Wednesday, October 25, 2006

A Demon With A Heart Of An Angel

This is my story, my life , my past and future . From the day i was born i felted that i was not the same with others . I didn't mix with a lot of people but time goes by it change . I taught it was good but something didn't feel right like whatever i touch, say or do ends up bad . I realise it for quite some time but till 7 years back, i started to believe in that crap until I lost my best friend(Sarah) . I promise to her younger sis that i will never talk about it so ill will respect it and i will never talk about it. I miss her so much and I'm sorry . For all that years i thought i was cursed . I was afraid that i will hurt the people i cared about and i don't want the same thing happens again.
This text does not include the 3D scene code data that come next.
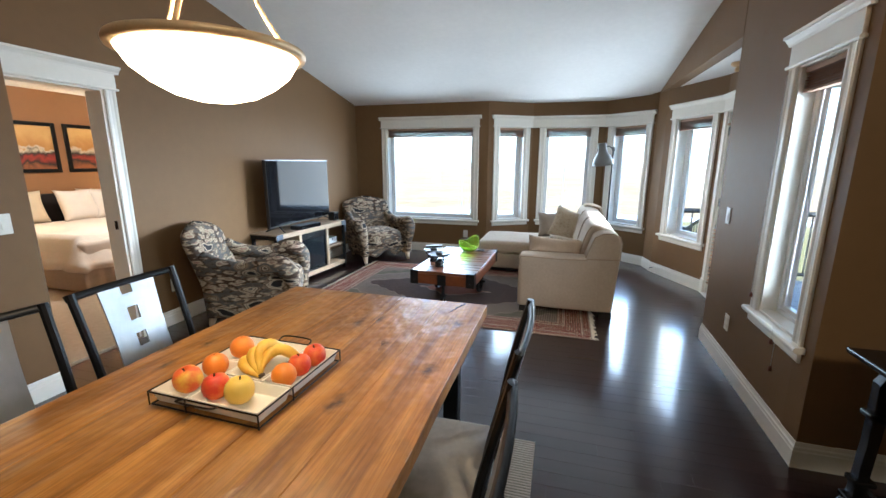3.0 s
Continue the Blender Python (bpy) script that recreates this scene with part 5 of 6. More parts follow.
def pendant():
    cx, cy, zr = -0.336, 2.035, 1.755
    p = empty("pendant_lamp", pose(cx, cy, zr), "glowing white glass bowl pendant with bronze rods", "pendant lamp")
    glow = bpy.data.materials.new("glowing_frosted_glass")
    glow.use_nodes = True
    b = glow.node_tree.nodes["Principled BSDF"]
    b.inputs["Base Color"].default_value, b.inputs["Roughness"].default_value = (0.9, 0.82, 0.7, 1), 0.4
    b.inputs["Emission Color"].default_value, b.inputs["Emission Strength"].default_value = (1.0, 0.66, 0.34, 1), PENDANT
    R = 0.232
    prof = [(0.0005, -0.128), (0.05, -0.125), (0.10, -0.112), (0.15, -0.085), (0.19, -0.052), (R - 0.018, -0.012)]
    part("glass_bowl", lathe(prof, 48, cap=False), glow, p, "frosted glass bowl, lit", smooth=True)
    liner = [(R - 0.022, -0.010), (0.185, -0.045), (0.145, -0.078), (0.10, -0.105), (0.05, -0.118), (0.0005, -0.121)]
    inner = plain("lit_inner_glass", (0.8, 0.7, 0.55), 0.5, vary=0.02, emit=PENDANT * 0.22, ecol=(1.0, 0.72, 0.42))
    part("bowl_liner", lathe(liner, 48, cap=False), inner, p, smooth=True)
    part("rim", lathe([(R - 0.021, -0.012), (R, -0.010), (R + 0.003, 0.0), (R, 0.008), (R - 0.012, 0.010), (R - 0.021, 0.008), (R - 0.021, -0.012)], 56, cap=False), BRONZE, p, "bronze metal rim", smooth=True)
    for k in range(3):
        a = 2 * math.pi * k / 3 + 3.04
        ca, sa = math.cos(a), math.sin(a)
        pts = curve_pts([(0.213 * ca, 0.213 * sa, 0.0), (0.185 * ca, 0.185 * sa, 0.045), (0.125 * ca, 0.125 * sa, 0.14), (0.064 * ca, 0.064 * sa, 0.29), (0.024 * ca, 0.024 * sa, 0.46)], 6)
        part("rod", tube(pts, 0.0065, seg=8), BRONZE, p, smooth=True)
    part("hub", lathe([(0.0005, 0.44), (0.03, 0.442), (0.042, 0.46), (0.036, 0.475), (0.014, 0.485), (0.010, 0.52), (0.0005, 0.52)], 20, cap=False), BRONZE, p, smooth=True)
    top = ceil_z(cy) - zr
    part("stem", tube([(0, 0, 0.51), (0, 0, top - 0.02)], 0.007, seg=8), BRONZE, p)
    part("canopy", lathe([(0.0005, top - 0.035), (0.05, top - 0.035), (0.065, top - 0.01), (0.065, top + 0.02), (0.0005, top + 0.02)], 24, cap=False), BRONZE, p, smooth=True)
    return p


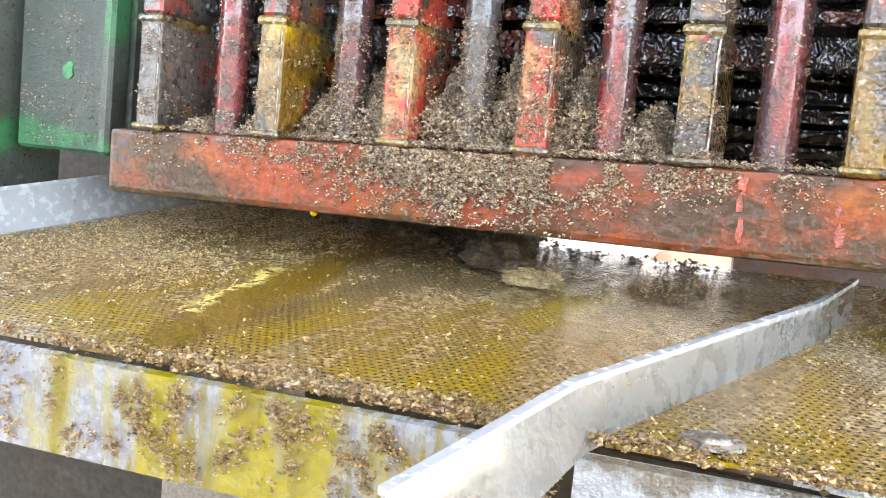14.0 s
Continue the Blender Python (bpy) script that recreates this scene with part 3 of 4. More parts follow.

What did I do ? Was I bad in my past life ? Its not fair to take the people that i care about and love . TAKE MY LIFE INSTEAD FOR HEAVEN SAKE !! All this time i thought whatever i do will turn out bad but some one who is close in my life told me "You might be a demon but u have an angels heart". Then i ask : " how come ? why do u said that ?" and she told me " Demons bring all lot of bad things but your not that demon to me, you touch my heart and i trust you that you will not hurt me in anyway " Tears come out from my eyes but lied to her said i was not crying or tearing . I promise myself that if anything happens to her that ill be there cause the last time i was a chicken and i ran away from it . Not this time I swear with my life !.